The premise itself is quite dumb, but the filmmakers still might have used it as an effective basis for a shocker if they hadn’t embraced the jittery, hand-held camera style that has afflicted all the “Blair Witch” imitators to have appeared over the past 15 years. It’s a technique that keeps production costs down, but the audience pays the price by having to endure reams of murky, blurred, barely intelligible footage.

In the end the journey takes the “cataphiles,“ as they’re called, to what are literally supposed to be the gates of hell. Anyone unlucky enough to be watching “As Above, So Below” has beaten them there by about ninety minutes.

 “Innocence”

A well-received novel is the source for “Innocence” (wide release), but whatever virtues the book might possess aren’t evident in the film adaptation.

It’s essentially a pint-sized version of “Rosemary’s Baby,” in which a coven of witches who make up the staff of a posh New York prep school for girls keep their youthful appearances by drinking the blood of virgins. For their upcoming ceremony of rejuvenation they target a new enrollee whose mother has recently died, though the girl possesses a rather obvious means of protection in the boys’ campus down the road.

The movie seems to take forever to slog its way to the ritual where goodness finally triumphs — although a last-minute twist suggests that the coven’s malignant influence might just continue into a sequel. What’s certain is that Kelly Reilly gives an absurdly overripe performance as a school nurse so sultry and provocative that you’d swear she was engaged in a very different, far older profession.

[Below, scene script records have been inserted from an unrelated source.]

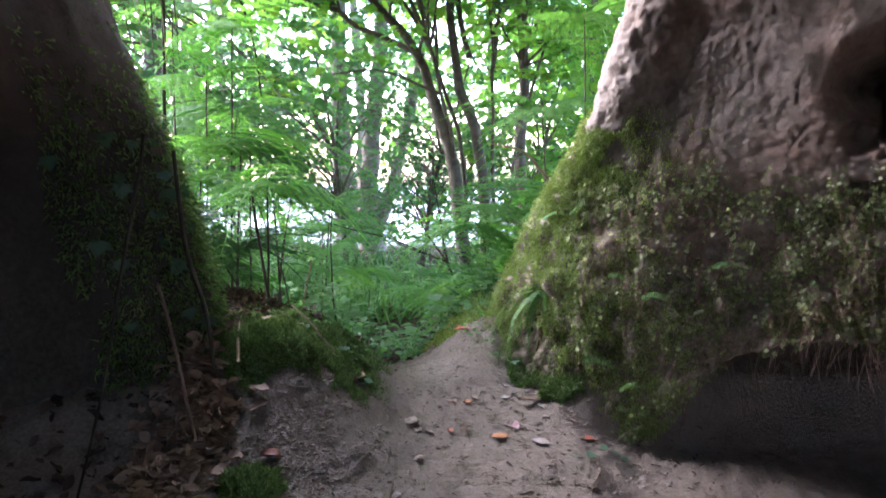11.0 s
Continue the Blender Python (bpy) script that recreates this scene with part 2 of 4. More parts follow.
def mesh_of(name, verts, faces, material, smooth=True):
    verts, faces = np.asarray(verts, np.float32), np.asarray(faces, np.int32)
    k = faces.shape[1]
    me = bpy.data.meshes.new(name)
    me.vertices.add(len(verts))
    me.vertices.foreach_set("co", verts.ravel())
    me.loops.add(faces.size)
    me.loops.foreach_set("vertex_index", faces.ravel())
    me.polygons.add(len(faces))
    me.polygons.foreach_set("loop_start", np.arange(0, faces.size, k, dtype=np.int32))
    me.polygons.foreach_set("use_smooth", np.full(len(faces), smooth))
    me.update(calc_edges=True)
    me.materials.append(material)
    return me


def grid_faces(rows, cols):
    a = (np.arange(rows - 1)[:, None] * cols + np.arange(cols - 1)).ravel()
    return np.stack([a, a + 1, a + cols + 1, a + cols], 1)


class Pile:
    """Gathers triangles for one mesh."""

    def __init__(self):
        self.verts, self.faces, self.count = [], [], 0

    def add(self, verts, faces):
        self.verts.append(np.asarray(verts, float).reshape(-1, 3))
        self.faces.append(np.asarray(faces, int) + self.count)
        self.count += len(self.verts[-1])

    def mesh(self, name, material, smooth=True):
        return mesh_of(name, np.concatenate(self.verts), np.concatenate(self.faces), material, smooth)

    def scatter(self, template, at, along, up, size):
        """Copies of a template leaf (along its y, facing z) at many places at once."""
        tv, tf = template
        along = along / np.linalg.norm(along, axis=1, keepdims=True)
        side = np.cross(along, up)
        side /= np.linalg.norm(side, axis=1, keepdims=True) + 1e-9
        up = np.cross(side, along)
        s = np.asarray(size, float).reshape(-1, 1, 1)
        v = at[:, None] + s * (tv[None, :, :1] * side[:, None] + tv[None, :, 1:2] * along[:, None] + tv[None, :, 2:] * up[:, None])
        f = tf[None] + (np.arange(len(at)) * len(tv))[:, None, None]
        self.add(v.reshape(-1, 3), f.reshape(-1, 3))

    def tube(self, points, radii, sides=6, wobble=0.0, steps=4):
        pts, rad = spline(np.asarray(points, float), steps), None
        rad = np.interp(np.linspace(0, 1, len(pts)), np.linspace(0, 1, len(radii)), radii)
        if wobble:
            pts = pts + wobble * np.stack([fbm(pts + 9 * k, 2.2, 3) for k in range(3)], 1)
        tang = np.gradient(pts, axis=0)
        tang /= np.linalg.norm(tang, axis=1, keepdims=True) + 1e-9
        ref = np.where(np.abs(tang[:, 2:]) > 0.9, [[1.0, 0, 0]], [[0, 0, 1.0]])
        a = np.cross(tang, ref)
        a /= np.linalg.norm(a, axis=1, keepdims=True)
        b = np.cross(tang, a)
        ang = np.arange(sides) * 2 * np.pi / sides
        ring = pts[:, None] + rad[:, None, None] * (np.cos(ang)[None, :, None] * a[:, None] + np.sin(ang)[None, :, None] * b[:, None])
        if rad.max() > 0.012:
            flat = ring.reshape(-1, 3)
            ring = ring + (ring - pts[:, None]) * (0.6 * fbm(flat, 9, 3)).reshape(len(pts), sides, 1)
        n = len(pts)
        i = (np.arange(n - 1)[:, None] * sides + np.arange(sides)).ravel()
        j = (np.arange(n - 1)[:, None] * sides + (np.arange(sides) + 1) % sides).ravel()
        f = np.concatenate([np.stack([i, j, j + sides], 1), np.stack([i, j + sides, i + sides], 1)])
        caps = [[0, k, k + 1] for k in range(1, sides - 1)] + [[(n - 1) * sides, (n - 1) * sides + k + 1, (n - 1) * sides + k] for k in range(1, sides - 1)]
        self.add(ring.reshape(-1, 3), np.concatenate([f, caps]))
        return pts


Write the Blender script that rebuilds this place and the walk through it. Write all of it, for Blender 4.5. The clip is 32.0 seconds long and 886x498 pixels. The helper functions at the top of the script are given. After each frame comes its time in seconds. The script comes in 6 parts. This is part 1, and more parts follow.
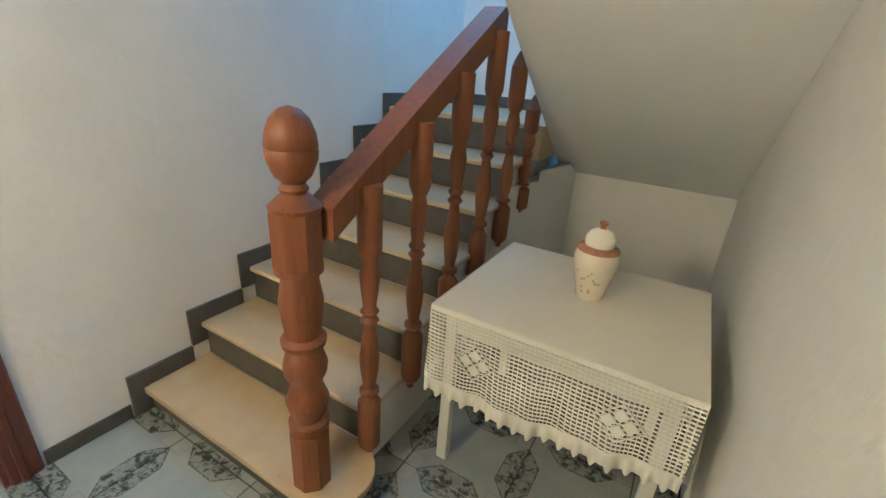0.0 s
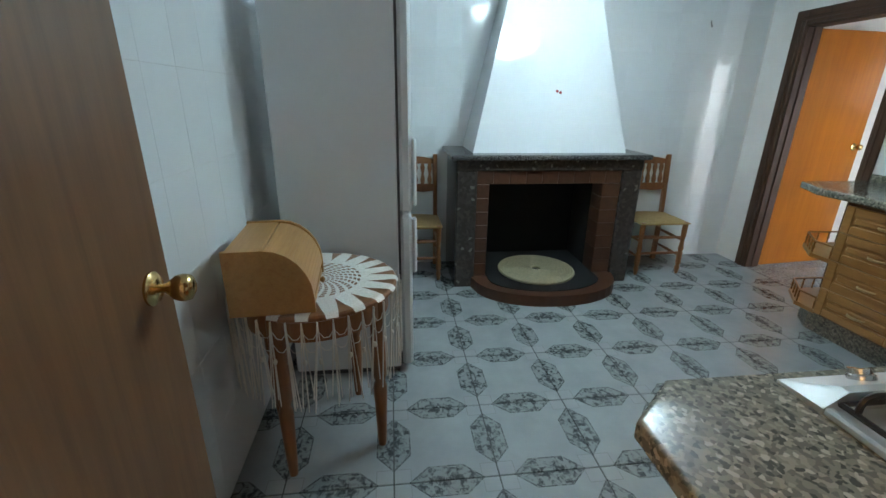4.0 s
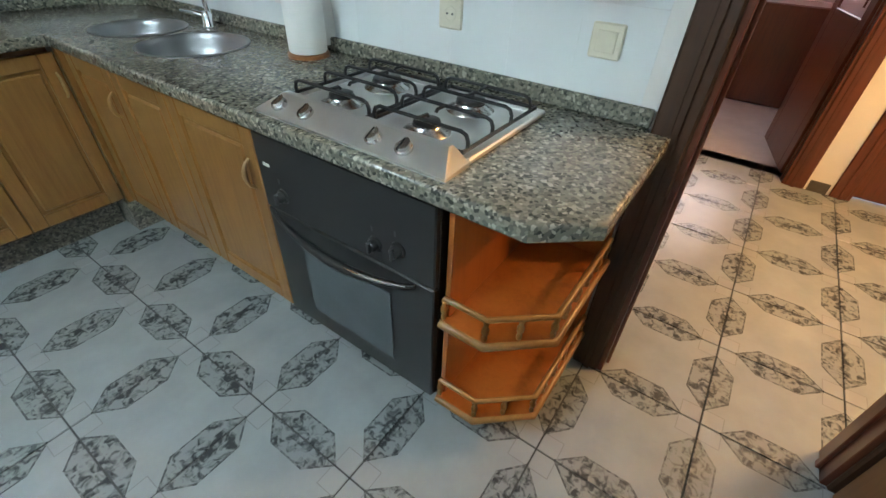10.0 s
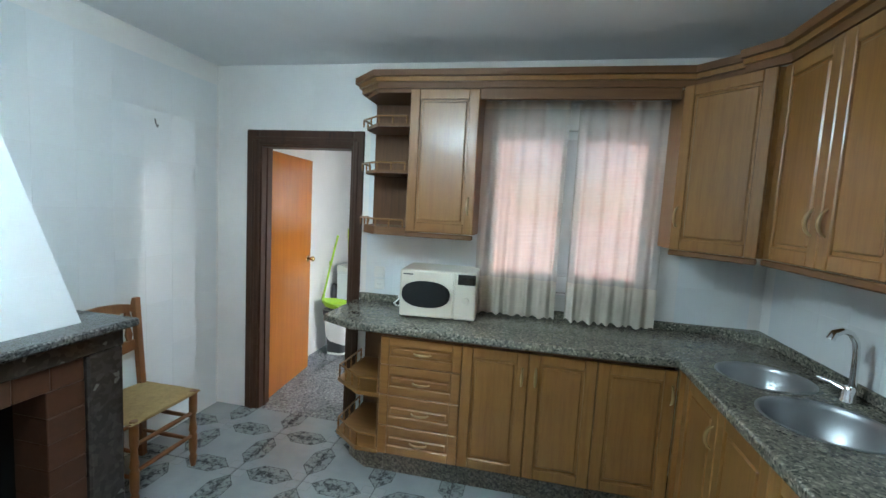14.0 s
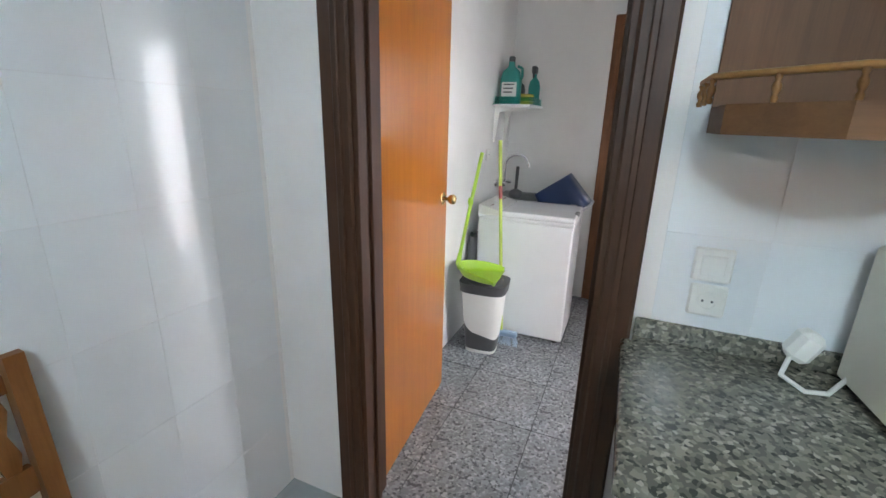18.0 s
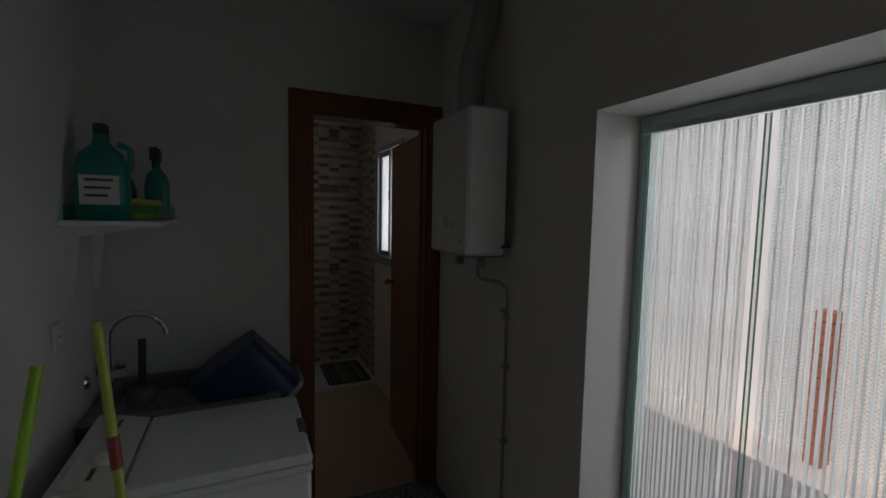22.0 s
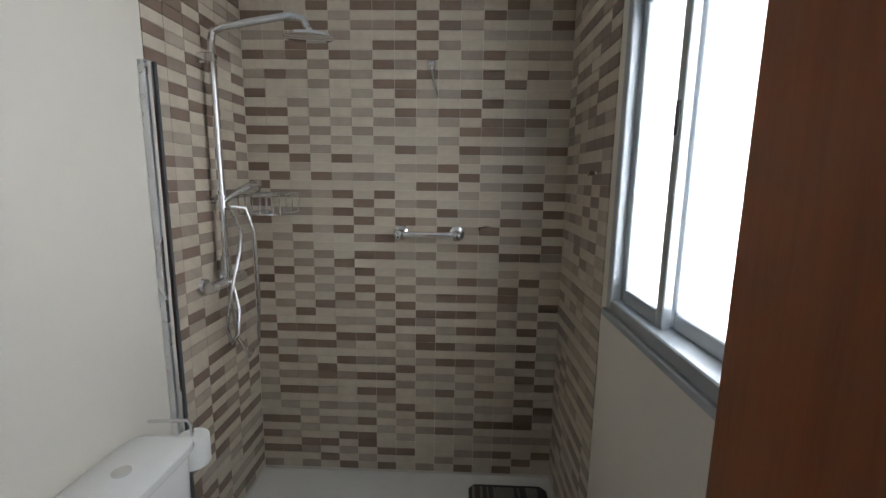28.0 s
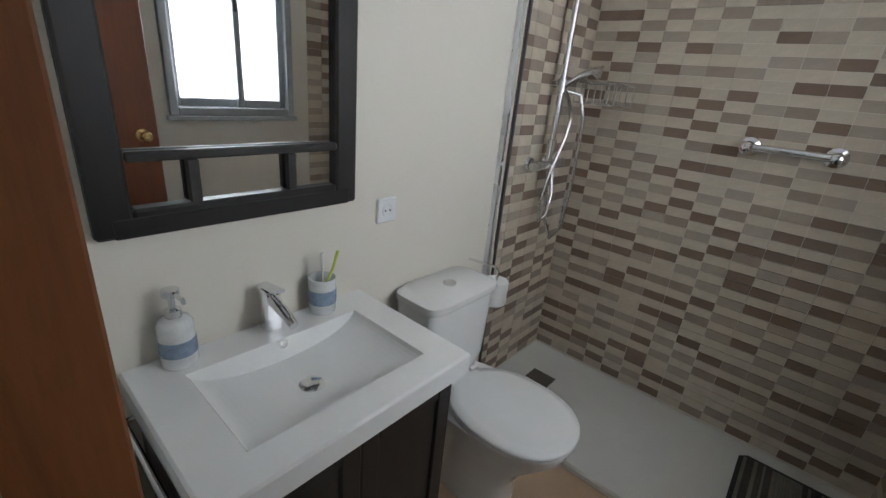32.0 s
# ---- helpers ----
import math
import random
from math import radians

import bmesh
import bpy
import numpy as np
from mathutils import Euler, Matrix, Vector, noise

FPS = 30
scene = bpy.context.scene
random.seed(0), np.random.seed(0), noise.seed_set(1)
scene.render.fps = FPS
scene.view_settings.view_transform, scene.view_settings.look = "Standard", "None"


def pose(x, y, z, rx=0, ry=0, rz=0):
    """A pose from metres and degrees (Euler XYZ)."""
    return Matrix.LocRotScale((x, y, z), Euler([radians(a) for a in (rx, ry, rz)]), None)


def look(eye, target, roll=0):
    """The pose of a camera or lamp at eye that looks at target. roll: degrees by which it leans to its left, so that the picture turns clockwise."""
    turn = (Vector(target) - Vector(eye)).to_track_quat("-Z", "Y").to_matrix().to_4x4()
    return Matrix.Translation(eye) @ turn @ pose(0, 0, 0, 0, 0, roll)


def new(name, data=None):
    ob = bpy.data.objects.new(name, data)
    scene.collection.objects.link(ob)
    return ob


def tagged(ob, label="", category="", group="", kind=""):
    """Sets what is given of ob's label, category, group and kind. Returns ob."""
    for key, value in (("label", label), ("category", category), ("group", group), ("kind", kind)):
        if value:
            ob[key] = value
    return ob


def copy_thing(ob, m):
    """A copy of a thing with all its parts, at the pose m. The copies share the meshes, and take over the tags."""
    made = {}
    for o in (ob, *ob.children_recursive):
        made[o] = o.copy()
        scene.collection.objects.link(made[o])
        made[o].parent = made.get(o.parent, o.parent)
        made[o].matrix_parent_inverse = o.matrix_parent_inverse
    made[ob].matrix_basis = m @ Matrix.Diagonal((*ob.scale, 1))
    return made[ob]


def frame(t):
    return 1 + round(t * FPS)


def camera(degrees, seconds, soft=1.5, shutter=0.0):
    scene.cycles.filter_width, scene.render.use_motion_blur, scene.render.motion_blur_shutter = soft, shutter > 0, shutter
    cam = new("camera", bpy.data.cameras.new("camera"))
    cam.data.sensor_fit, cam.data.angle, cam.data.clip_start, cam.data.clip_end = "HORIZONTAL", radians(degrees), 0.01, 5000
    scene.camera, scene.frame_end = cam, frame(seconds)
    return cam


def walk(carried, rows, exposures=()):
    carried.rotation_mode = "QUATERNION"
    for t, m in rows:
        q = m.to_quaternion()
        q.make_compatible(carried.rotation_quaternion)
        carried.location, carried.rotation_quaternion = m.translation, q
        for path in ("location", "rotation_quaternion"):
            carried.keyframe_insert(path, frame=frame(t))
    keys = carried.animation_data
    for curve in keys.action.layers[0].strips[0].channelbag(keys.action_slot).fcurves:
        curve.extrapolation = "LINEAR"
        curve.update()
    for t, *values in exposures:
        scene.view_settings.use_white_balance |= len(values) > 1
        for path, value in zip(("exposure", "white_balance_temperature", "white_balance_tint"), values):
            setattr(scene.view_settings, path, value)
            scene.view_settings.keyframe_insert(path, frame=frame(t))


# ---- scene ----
cam = camera(91.9, 32.0)
PATH = [
    (0, (1.966, -3.047, 1.511), (1.071, -1.432, 0.744), 4.3),
    (0.5, (1.737, -3.137, 1.505), (0.864, -1.513, 0.73), 2.9),
    (1, (1.524, -3.262, 1.414), (0.551, -1.671, 0.691), 3.2),
    (1.5, (1.412, -3.222, 1.401), (0.031, -1.93, 0.75), 0.0),
    (2, (1.125, -3.197, 1.404), (-0.54, -2.312, 0.738), 0.4),
    (2.5, (0.861, -3.24, 1.396), (-0.9, -2.557, 0.739), 0.6),
    (3, (0.584, -3.255, 1.417), (-1.224, -2.736, 0.737), 1.5),
    (3.5, (0.286, -3.221, 1.409), (-1.587, -3.003, 0.743), 0.8),
    (5.5, (-0.701, -3.157, 1.514), (-2.492, -2.487, 0.926), 0.8),
    (6, (-0.884, -3.17, 1.522), (-2.386, -1.973, 0.965), 0.7),
    (6.5, (-0.918, -3.208, 1.491), (-1.852, -1.553, 0.866), -0.1),
    (7, (-0.87, -3.186, 1.445), (-1.344, -1.352, 0.803), 2.2),
    (7.5, (-0.915, -3.192, 1.469), (-1.26, -1.348, 0.776), 2.2),
    (8, (-0.996, -3.061, 1.441), (-1.267, -1.214, 0.725), 2.8),
    (8.5, (-1.088, -2.836, 1.439), (-0.949, -0.997, 0.665), 1.1),
    (9, (-1.143, -2.816, 1.407), (-0.345, -1.211, 0.519), -1.0),
    (9.5, (-1.213, -2.871, 1.367), (-0.003, -1.812, 0.177), -1.1),
    (10, (-1.201, -2.909, 1.353), (0.11, -2.031, 0.125), 2.5),
    (10.5, (-1.203, -2.908, 1.439), (0.28, -1.849, 0.616), 1.0),
    (11, (-1.302, -2.866, 1.519), (0.257, -1.631, 1.314), 1.4),
    (11.5, (-1.346, -2.855, 1.64), (-0.003, -1.373, 1.584), -0.3),
    (12, (-1.306, -2.787, 1.658), (-0.411, -0.999, 1.645), 0.1),
    (12.5, (-1.323, -2.764, 1.658), (-0.924, -0.805, 1.636), 0.1),
    (13, (-1.322, -2.747, 1.651), (-1.302, -0.747, 1.596), 0.5),
    (13.5, (-1.309, -2.761, 1.625), (-1.484, -0.77, 1.56), 1.1),
    (14, (-1.338, -2.807, 1.596), (-1.744, -0.857, 1.409), 3.1),
    (14.5, (-1.359, -2.855, 1.574), (-2.166, -1.053, 1.253), 4.0),
    (15, (-1.385, -2.862, 1.552), (-2.456, -1.233, 1.106), 4.1),
    (15.5, (-1.449, -2.799, 1.518), (-2.671, -1.336, 0.914), 4.4),
    (17.5, (-2.339, -1.426, 1.445), (-3.215, 0.254, 0.804), 2.8),
    (18, (-2.56, -1.076, 1.429), (-3.311, 0.687, 0.855), 1.5),
    (18.5, (-2.709, -0.774, 1.41), (-3.214, 1.048, 0.76), 3.0),
    (19, (-2.851, -0.484, 1.409), (-3.0, 1.366, 0.665), 2.2),
    (19.5, (-2.932, -0.168, 1.384), (-2.824, 1.641, 0.538), 3.8),
    (20, (-2.949, 0.081, 1.386), (-2.611, 1.794, 0.411), 4.0),
    (20.5, (-2.998, 0.228, 1.403), (-2.224, 1.808, 0.453), 3.0),
    (21, (-3.034, 0.302, 1.51), (-2.129, 2.002, 0.969), 1.5),
    (21.5, (-3.023, 0.316, 1.587), (-2.128, 2.091, 1.367), 1.3),
    (22, (-3.004, 0.323, 1.597), (-2.161, 2.129, 1.433), 1.1),
    (22.5, (-2.967, 0.42, 1.554), (-2.265, 2.262, 1.216), 1.5),
    (23, (-2.902, 0.707, 1.488), (-2.237, 2.527, 0.993), 1.7),
    (23.5, (-2.8, 1.03, 1.46), (-2.157, 2.797, 0.779), 2.3),
    (24, (-2.663, 1.332, 1.454), (-2.151, 3.127, 0.734), 2.9),
    (24.5, (-2.593, 1.552, 1.412), (-2.189, 3.351, 0.637), 4.7),
    (26.5, (-2.435, 2.621, 1.397), (-2.029, 4.296, 0.382), 3.8),
    (27, (-2.419, 2.699, 1.419), (-2.298, 4.461, 0.48), 4.2),
    (27.5, (-2.397, 2.721, 1.521), (-2.289, 4.632, 0.942), 3.0),
    (28, (-2.408, 2.714, 1.591), (-2.477, 4.686, 1.269), 0.8),
    (28.5, (-2.389, 2.716, 1.62), (-2.583, 4.699, 1.443), 0.4),
    (29, (-2.38, 2.705, 1.637), (-2.673, 4.682, 1.564), -0.4),
    (29.5, (-2.394, 2.681, 1.665), (-3.014, 4.583, 1.664), -1.3),
    (30, (-2.428, 2.656, 1.651), (-3.405, 4.4, 1.658), 0.2),
    (30.5, (-2.451, 2.638, 1.631), (-3.699, 4.197, 1.518), 0.7),
    (31, (-2.451, 2.634, 1.581), (-3.758, 4.13, 1.351), 1.8),
    (31.5, (-2.444, 2.635, 1.51), (-3.717, 4.115, 1.075), 3.5),
    (32, (-2.444, 2.641, 1.459), (-3.64, 4.071, 0.736), 5.5),
]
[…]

This picture is aptly named in that it is innocent of any style, wit or logic.

From left, Alfred Molina and John Lithgow in “Love is Strange.” -Photo courtesy of Tribeca Films
From left, Alfred Molina and John Lithgow in “Love is Strange.”
-Photo courtesy of Tribeca Films

“The Identical”

It’s clear that “The Identical” (wide release) is a loony “what if” take on the life of Elvis Presley. But since the makers couldn’t afford to pay for The King’s songs, they call their rock ‘n’ roll icon Drexel Hemsley instead, though they cast an Elvis impersonator named Blake Rayne (who incidentally can’t act a whit) in the role.

The rather ghoulish idea is that like Presley, Hemsley had a twin, but unlike Presley’s brother, who was stillborn, Hemsley’s survives. Since it is the time of the Great Depression and their parents can’t afford two sons, they give one of the infants to a childless preacher and his wife to raise as their own. That one grows up to become the world’s best Drexel imitator, though being a remarkably uncurious fellow. He doesn’t have an inkling of who he really is until after the superstar’s death.

There’s a “faith-based” subtext to the movie: the preacher’s son is pressured by his adoptive father to follow in his clerical footsteps, but his dad must eventually admit that the boy has music, not gospel, in his blood. Precisely how this message is supposed to be inspiring is unclear.

Even the faux-Presley songs in “The Identical” are poor imitations of the real thing.

“Love is Strange”

John Lithgow and Alfred Molina give superbly observed performances in “Love Is Strange” (Angelika) as a couple who have lived together for decades but are forced to separate when they run into financial difficulties and can no longer afford the co-op they’ve long shared. They move in with friends and relatives temporarily, and the film is largely about the discomfort they feel in being apart.

The material could easily have been played in a stridently propagandistic way. But writer-director Ira Sachs prefers restraint and naturalism to melodramatic excess, and his film is all the more moving for it.

He also secures excellent performances from his cast, including Molina and Marisa Tomei as a relative who welcomes one of the men into her home.

But it is Lithgow who most viewers will remember after the film ends. Usually an extroverted actor (remember his wildness in “3rd Rock from the Sun”?), he plays his role with remarkable gentleness and delicacy, a visual counterpoint to the music of Chopin that fills the soundtrack.